Single by Joe South and the Believers

from the album Don't It Make You Want to Go Home?
- B-side: "Shelter"
- Released: January 1970
- Recorded: 1969, Atlanta, GA
- Length: 3:42
- Label: Capitol 2704
- Songwriter: Joe South
- Producer: Joe South

Joe South and the Believers singles chronology
| "Don't It Make You Want to Go Home" (1969) | "Walk A Mile In My Shoes" (1970) | "Children" (1970) |

= Walk a Mile in My Shoes =

"Walk a Mile in My Shoes" is a song written by Joe South from his album Don't It Make You Want to Go Home?, who had a hit with it in 1970. South was also producer and arranger of the track and of its B-side, "Shelter." The single was credited to "Joe South and the Believers"; the Believers included his brother Tommy South and his sister-in-law Barbara South.

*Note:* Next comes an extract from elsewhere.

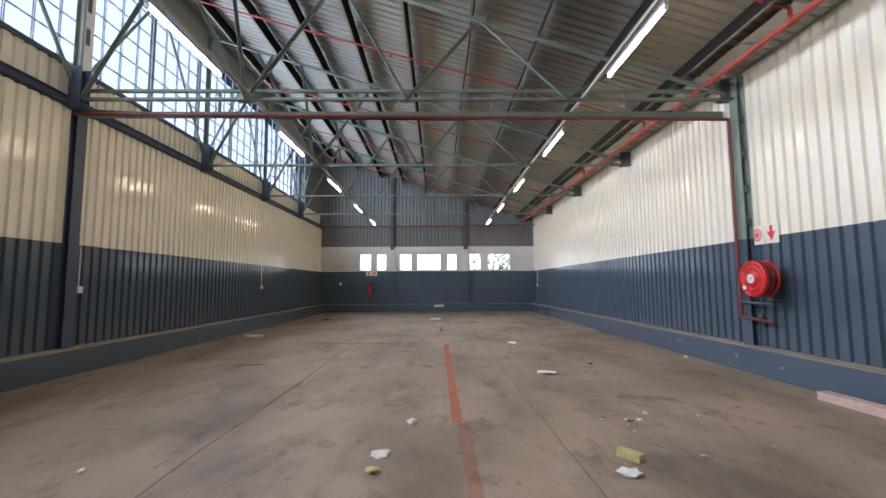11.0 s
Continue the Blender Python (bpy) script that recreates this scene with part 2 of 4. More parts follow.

It peaked at number 12 on both the Billboard Hot 100 and Cash Box singles charts. It was South's second and final record to reach the top 20 of the Hot 100. It reached highs of No. 56 on the Billboard country chart and No. 3 on its Easy Listening chart. In Canada, it peaked at No. 10 on the RPM singles chart. It also reached the top 20 in Australia. In June 2026, CBS News included the song in its list of the 250 essential American songs of the past 250 years.

==Background==
The song concerns racial tolerance and the need for perspective and compassion.

==Charts==

===Weekly charts===

| Chart (1970) | Peak position |
|---|---|
| Australia (Kent Music Report) | 20 |
| Canada RPM Top Singles | 10 |
| Canada RPM Adult Contemporary | 2 |
| Canada RPM Country | 6 |
| U.S. Billboard Hot 100 | 12 |
| U.S. Billboard Easy Listening | 3 |
| U.S. Billboard Country | 56 |
| U.S. Cash Box Top 100 | 12 |
| U.S. Record World Top 100 | 11 |

===Year-end charts===

| Chart (1970) | Rank |
|---|---|
| Australia | 154 |
| U.S. Cash Box | 95 |

==Notable covers and references==
- Elvis Presley, on his 1970 live album On Stage. In June 2026, CBS News included the Presley rendition in its list of the 250 essential American songs of the past 250 years.
- Willie Hightower, as a single in 1970 (also included on the Honest Jon's 2004 compilation album simply titled Willie Hightower), originally produced by Rick Hall at FAME Studios in Muscle Shoals, Alabama.
- Harry Belafonte and Lena Horne as part of an hour-long television special Harry & Lena.
- Cliff Waldron, on his 1970 bluegrass album Right On.
- Bob Andy, in a 1970 reggae cover.
- Ray Stevens, on his 1970 album Everything Is Beautiful.
- Billy Eckstine, on his 1971 album Feel the Warm.
- Marion Montgomery, on her 1972 album Marion in the Morning.
- Jerry Lee Lewis, on his 1972 album The Killer Rocks On.
- People's Temple Choir, on their 1973 album He's Able.
- Bryan Ferry, on his 1974 album Another Time, Another Place.
- De Dijk, on their 2002 album Muzikanten dansen niet (Dutch version of the song).
- Greg Page, included in his 2004 Nashville concert.
- Coldcut, on their 2006 album Sound Mirrors, featuring vocals from Robert Owens.
- Otis Clay, on his 2007 album Walk a Mile in My Shoes.
- Kentucky Headhunters, on their 2011 album Midnight Special.
- Lake Street Dive, as part of a 2020 Ad Council campaign encouraging a more welcoming nation.